:: DATA BLOCK ::
************

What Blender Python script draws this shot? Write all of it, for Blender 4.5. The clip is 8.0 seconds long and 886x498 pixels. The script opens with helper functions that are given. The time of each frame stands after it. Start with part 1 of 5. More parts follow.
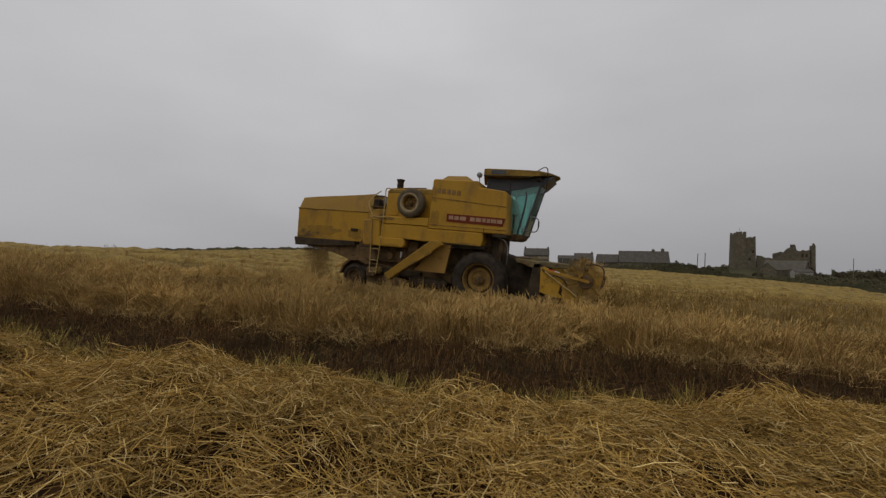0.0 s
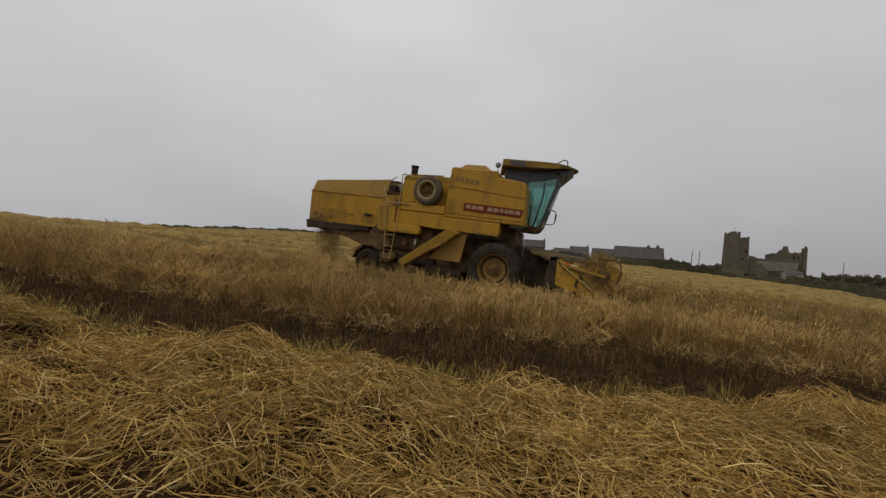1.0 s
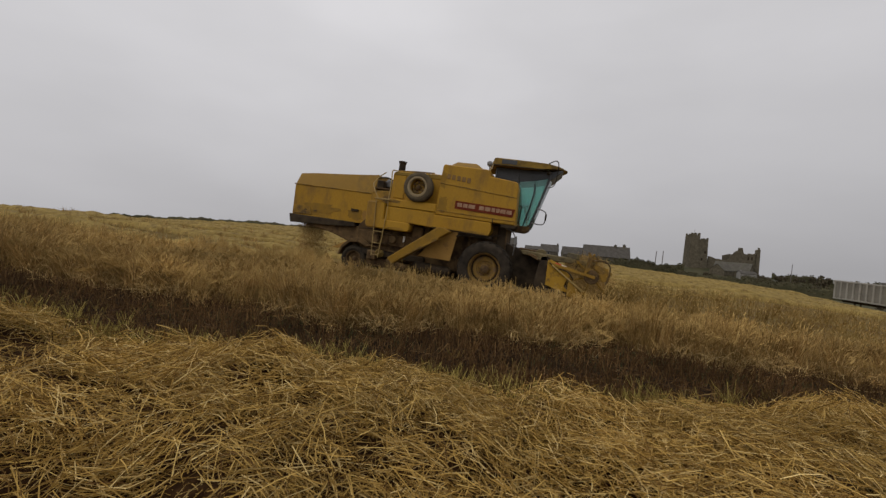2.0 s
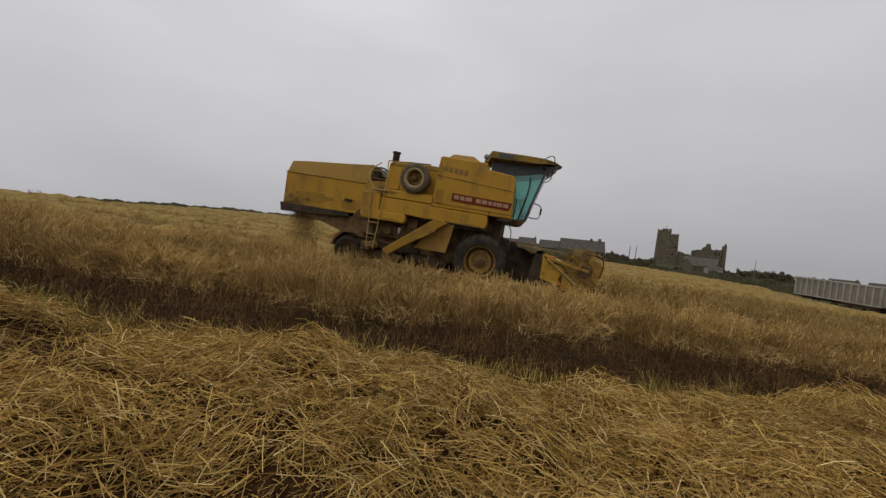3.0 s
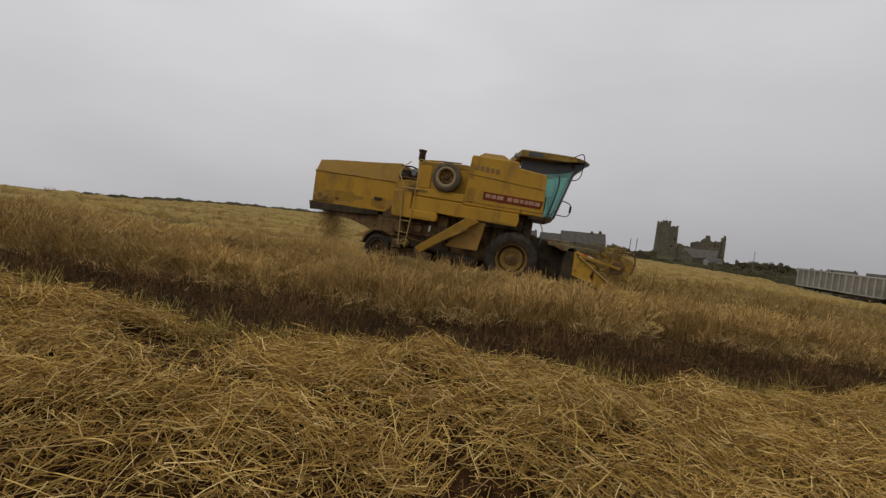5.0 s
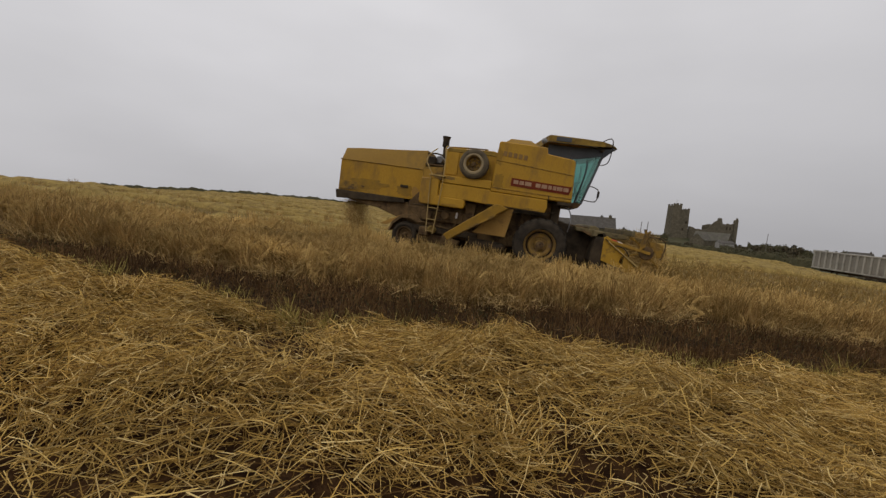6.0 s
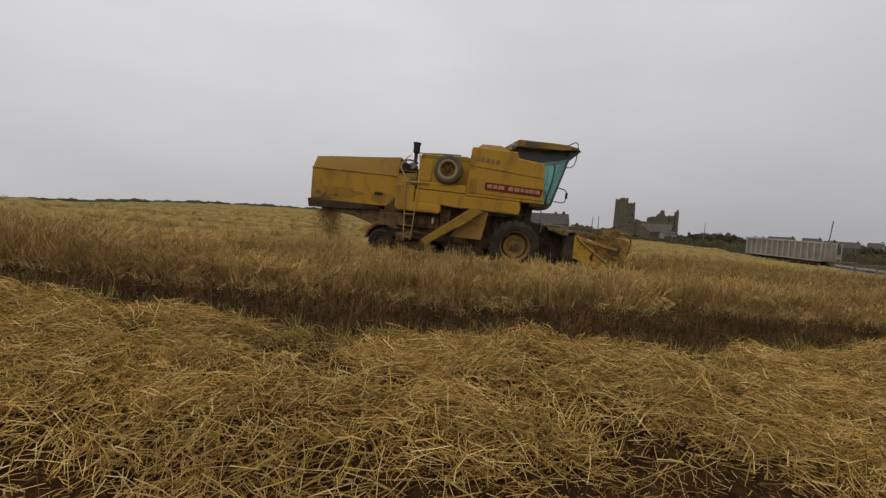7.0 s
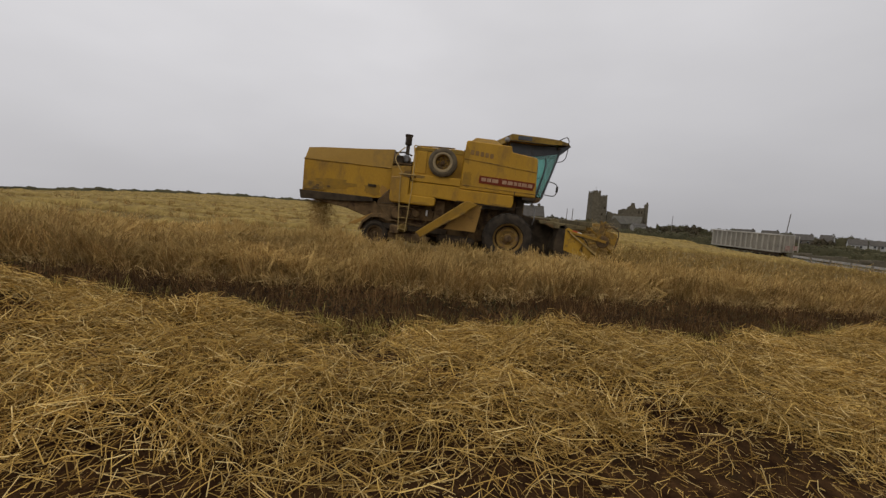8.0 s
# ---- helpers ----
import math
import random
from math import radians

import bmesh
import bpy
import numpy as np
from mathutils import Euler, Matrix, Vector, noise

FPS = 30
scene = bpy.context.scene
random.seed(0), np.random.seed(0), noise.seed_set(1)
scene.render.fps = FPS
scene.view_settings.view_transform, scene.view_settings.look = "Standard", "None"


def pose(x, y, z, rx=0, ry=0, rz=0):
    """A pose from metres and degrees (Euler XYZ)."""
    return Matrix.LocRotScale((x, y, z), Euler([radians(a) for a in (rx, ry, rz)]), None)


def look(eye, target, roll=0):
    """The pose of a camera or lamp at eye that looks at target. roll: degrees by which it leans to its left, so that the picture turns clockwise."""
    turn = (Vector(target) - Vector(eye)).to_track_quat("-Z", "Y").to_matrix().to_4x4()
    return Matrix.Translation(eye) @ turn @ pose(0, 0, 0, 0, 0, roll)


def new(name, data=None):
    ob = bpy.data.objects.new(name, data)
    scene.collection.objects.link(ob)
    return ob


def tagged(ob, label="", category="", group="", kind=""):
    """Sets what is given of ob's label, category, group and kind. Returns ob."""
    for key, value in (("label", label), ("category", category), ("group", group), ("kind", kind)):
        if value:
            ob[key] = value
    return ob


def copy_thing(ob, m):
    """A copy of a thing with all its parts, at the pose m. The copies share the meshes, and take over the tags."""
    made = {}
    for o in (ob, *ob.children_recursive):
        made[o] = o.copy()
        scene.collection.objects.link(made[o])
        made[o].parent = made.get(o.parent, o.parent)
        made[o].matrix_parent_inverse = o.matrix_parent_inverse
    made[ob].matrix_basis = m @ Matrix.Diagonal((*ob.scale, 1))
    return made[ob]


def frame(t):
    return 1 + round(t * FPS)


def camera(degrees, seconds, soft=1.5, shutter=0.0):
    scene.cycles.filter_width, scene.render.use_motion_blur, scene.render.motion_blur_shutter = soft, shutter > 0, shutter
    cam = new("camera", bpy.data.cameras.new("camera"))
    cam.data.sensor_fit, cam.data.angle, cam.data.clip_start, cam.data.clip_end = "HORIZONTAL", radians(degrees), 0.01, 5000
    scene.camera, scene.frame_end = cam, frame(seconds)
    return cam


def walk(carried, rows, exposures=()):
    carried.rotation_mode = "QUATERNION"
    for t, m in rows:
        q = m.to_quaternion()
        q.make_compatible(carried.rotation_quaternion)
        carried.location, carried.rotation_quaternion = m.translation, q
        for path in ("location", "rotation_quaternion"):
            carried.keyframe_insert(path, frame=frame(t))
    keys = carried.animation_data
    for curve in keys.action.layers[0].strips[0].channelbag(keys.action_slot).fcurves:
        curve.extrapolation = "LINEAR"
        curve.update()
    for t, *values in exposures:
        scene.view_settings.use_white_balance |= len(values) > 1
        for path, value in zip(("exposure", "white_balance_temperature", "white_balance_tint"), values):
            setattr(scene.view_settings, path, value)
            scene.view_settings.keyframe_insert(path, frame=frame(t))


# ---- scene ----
cam = camera(95.0, 8.0, soft=1.4)
PATH = [
    (0, (2.653, -11.289, 1.52), (2.025, -9.391, 1.542), 1.2),
    (0.5, (2.372, -11.4, 1.507), (1.746, -9.501, 1.465), 2.4),
    (1, (2.071, -11.448, 1.525), (1.469, -9.541, 1.487), 3.55),
    (1.5, (1.803, -11.472, 1.513), (1.275, -9.544, 1.459), 4.9),
    (1.7, (1.687, -11.467, 1.533), (1.177, -9.534, 1.484), 4.8),
    (2.8, (1.09, -11.58, 1.566), (0.748, -9.611, 1.499), 4.9),
    (3, (1.001, -11.609, 1.538), (0.646, -9.643, 1.455), 5.7),
    (3.5, (0.811, -11.702, 1.534), (0.451, -9.739, 1.406), 8.3),
    (4, (0.609, -11.763, 1.556), (0.258, -9.796, 1.47), 5.3),
    (4.5, (0.326, -11.845, 1.564), (-0.076, -9.888, 1.467), 5.2),
    (4.7, (0.216, -11.899, 1.582), (-0.122, -9.932, 1.484), 5.5),
    (5.8, (-0.402, -12.079, 1.619), (-0.778, -10.124, 1.431), 5.0),
    (6, (-0.536, -12.154, 1.587), (-0.908, -10.198, 1.397), 4.7),
    (6.5, (-0.824, -12.252, 1.612), (-1.153, -10.289, 1.409), 3.05),
    (7, (-1.093, -12.429, 1.67), (-1.265, -10.444, 1.499), 2.6),
    (7.5, (-1.386, -12.517, 1.667), (-1.462, -10.527, 1.479), 3.4),
    (8, (-1.671, -12.622, 1.687), (-1.72, -10.634, 1.479), 2.95),
]
walk(cam, [(t, look(eye, target, roll)) for t, eye, target, roll in PATH], [(0, -0.40), (0.5, -0.33), (1.0, -0.22), (1.5, -0.15), (3.0, -0.13), (4.5, -0.11), (6.5, -0.03), (8.0, 0.0)])

# ---------------------------------------------------------------- light
world = bpy.data.worlds.new("overcast_sky")
scene.world = world
world.use_nodes = True
wn, wl = world.node_tree.nodes, world.node_tree.links
wn.clear()
SUN_EL, SUN_AZ = radians(48), radians(215)
w_out = wn.new("ShaderNodeOutputWorld")
w_bg = wn.new("ShaderNodeBackground")
w_sky = wn.new("ShaderNodeTexSky")
w_sky.sky_type = "NISHITA"
w_sky.sun_disc = False
w_sky.sun_elevation, w_sky.sun_rotation = SUN_EL, SUN_AZ
w_sky.dust_density = 4.0
w_hsv = wn.new("ShaderNodeHueSaturation")
w_hsv.inputs["Saturation"].default_value = 0.25
w_hsv.inputs["Value"].default_value = 0.30
w_co = wn.new("ShaderNodeTexCoord")
w_sep = wn.new("ShaderNodeSeparateXYZ")
w_ramp = wn.new("ShaderNodeValToRGB")
w_ramp.color_ramp.elements[0].position = 0.0
w_ramp.color_ramp.elements[0].color = (5.9, 5.8, 6.0, 1)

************

:: REQUIRED TASK ::
Every line of the data above should be quoted exactly. Omit the pictures.

:: SOLUTION ::
What Blender Python script draws this shot? Write all of it, for Blender 4.5. The clip is 8.0 seconds long and 886x498 pixels. The script opens with helper functions that are given. The time of each frame stands after it. Start with part 1 of 5. More parts follow.
0.0 s
1.0 s
2.0 s
3.0 s
5.0 s
6.0 s
7.0 s
8.0 s
# ---- helpers ----
import math
import random
from math import radians

import bmesh
import bpy
import numpy as np
from mathutils import Euler, Matrix, Vector, noise

FPS = 30
scene = bpy.context.scene
random.seed(0), np.random.seed(0), noise.seed_set(1)
scene.render.fps = FPS
scene.view_settings.view_transform, scene.view_settings.look = "Standard", "None"


def pose(x, y, z, rx=0, ry=0, rz=0):
    """A pose from metres and degrees (Euler XYZ)."""
    return Matrix.LocRotScale((x, y, z), Euler([radians(a) for a in (rx, ry, rz)]), None)


def look(eye, target, roll=0):
    """The pose of a camera or lamp at eye that looks at target. roll: degrees by which it leans to its left, so that the picture turns clockwise."""
    turn = (Vector(target) - Vector(eye)).to_track_quat("-Z", "Y").to_matrix().to_4x4()
    return Matrix.Translation(eye) @ turn @ pose(0, 0, 0, 0, 0, roll)


def new(name, data=None):
    ob = bpy.data.objects.new(name, data)
    scene.collection.objects.link(ob)
    return ob


def tagged(ob, label="", category="", group="", kind=""):
    """Sets what is given of ob's label, category, group and kind. Returns ob."""
    for key, value in (("label", label), ("category", category), ("group", group), ("kind", kind)):
        if value:
            ob[key] = value
    return ob


def copy_thing(ob, m):
    """A copy of a thing with all its parts, at the pose m. The copies share the meshes, and take over the tags."""
    made = {}
    for o in (ob, *ob.children_recursive):
        made[o] = o.copy()
        scene.collection.objects.link(made[o])
        made[o].parent = made.get(o.parent, o.parent)
        made[o].matrix_parent_inverse = o.matrix_parent_inverse
    made[ob].matrix_basis = m @ Matrix.Diagonal((*ob.scale, 1))
    return made[ob]


def frame(t):
    return 1 + round(t * FPS)


def camera(degrees, seconds, soft=1.5, shutter=0.0):
    scene.cycles.filter_width, scene.render.use_motion_blur, scene.render.motion_blur_shutter = soft, shutter > 0, shutter
    cam = new("camera", bpy.data.cameras.new("camera"))
    cam.data.sensor_fit, cam.data.angle, cam.data.clip_start, cam.data.clip_end = "HORIZONTAL", radians(degrees), 0.01, 5000
    scene.camera, scene.frame_end = cam, frame(seconds)
    return cam


def walk(carried, rows, exposures=()):
    carried.rotation_mode = "QUATERNION"
    for t, m in rows:
        q = m.to_quaternion()
        q.make_compatible(carried.rotation_quaternion)
        carried.location, carried.rotation_quaternion = m.translation, q
        for path in ("location", "rotation_quaternion"):
            carried.keyframe_insert(path, frame=frame(t))
    keys = carried.animation_data
    for curve in keys.action.layers[0].strips[0].channelbag(keys.action_slot).fcurves:
        curve.extrapolation = "LINEAR"
        curve.update()
    for t, *values in exposures:
        scene.view_settings.use_white_balance |= len(values) > 1
        for path, value in zip(("exposure", "white_balance_temperature", "white_balance_tint"), values):
            setattr(scene.view_settings, path, value)
            scene.view_settings.keyframe_insert(path, frame=frame(t))


# ---- scene ----
cam = camera(95.0, 8.0, soft=1.4)
PATH = [
    (0, (2.653, -11.289, 1.52), (2.025, -9.391, 1.542), 1.2),
    (0.5, (2.372, -11.4, 1.507), (1.746, -9.501, 1.465), 2.4),
    (1, (2.071, -11.448, 1.525), (1.469, -9.541, 1.487), 3.55),
    (1.5, (1.803, -11.472, 1.513), (1.275, -9.544, 1.459), 4.9),
    (1.7, (1.687, -11.467, 1.533), (1.177, -9.534, 1.484), 4.8),
    (2.8, (1.09, -11.58, 1.566), (0.748, -9.611, 1.499), 4.9),
    (3, (1.001, -11.609, 1.538), (0.646, -9.643, 1.455), 5.7),
    (3.5, (0.811, -11.702, 1.534), (0.451, -9.739, 1.406), 8.3),
    (4, (0.609, -11.763, 1.556), (0.258, -9.796, 1.47), 5.3),
    (4.5, (0.326, -11.845, 1.564), (-0.076, -9.888, 1.467), 5.2),
    (4.7, (0.216, -11.899, 1.582), (-0.122, -9.932, 1.484), 5.5),
    (5.8, (-0.402, -12.079, 1.619), (-0.778, -10.124, 1.431), 5.0),
    (6, (-0.536, -12.154, 1.587), (-0.908, -10.198, 1.397), 4.7),
    (6.5, (-0.824, -12.252, 1.612), (-1.153, -10.289, 1.409), 3.05),
    (7, (-1.093, -12.429, 1.67), (-1.265, -10.444, 1.499), 2.6),
    (7.5, (-1.386, -12.517, 1.667), (-1.462, -10.527, 1.479), 3.4),
    (8, (-1.671, -12.622, 1.687), (-1.72, -10.634, 1.479), 2.95),
]
walk(cam, [(t, look(eye, target, roll)) for t, eye, target, roll in PATH], [(0, -0.40), (0.5, -0.33), (1.0, -0.22), (1.5, -0.15), (3.0, -0.13), (4.5, -0.11), (6.5, -0.03), (8.0, 0.0)])

# ---------------------------------------------------------------- light
world = bpy.data.worlds.new("overcast_sky")
scene.world = world
world.use_nodes = True
wn, wl = world.node_tree.nodes, world.node_tree.links
wn.clear()
SUN_EL, SUN_AZ = radians(48), radians(215)
w_out = wn.new("ShaderNodeOutputWorld")
w_bg = wn.new("ShaderNodeBackground")
w_sky = wn.new("ShaderNodeTexSky")
w_sky.sky_type = "NISHITA"
w_sky.sun_disc = False
w_sky.sun_elevation, w_sky.sun_rotation = SUN_EL, SUN_AZ
w_sky.dust_density = 4.0
w_hsv = wn.new("ShaderNodeHueSaturation")
w_hsv.inputs["Saturation"].default_value = 0.25
w_hsv.inputs["Value"].default_value = 0.30
w_co = wn.new("ShaderNodeTexCoord")
w_sep = wn.new("ShaderNodeSeparateXYZ")
w_ramp = wn.new("ShaderNodeValToRGB")
w_ramp.color_ramp.elements[0].position = 0.0
w_ramp.color_ramp.elements[0].color = (5.9, 5.8, 6.0, 1)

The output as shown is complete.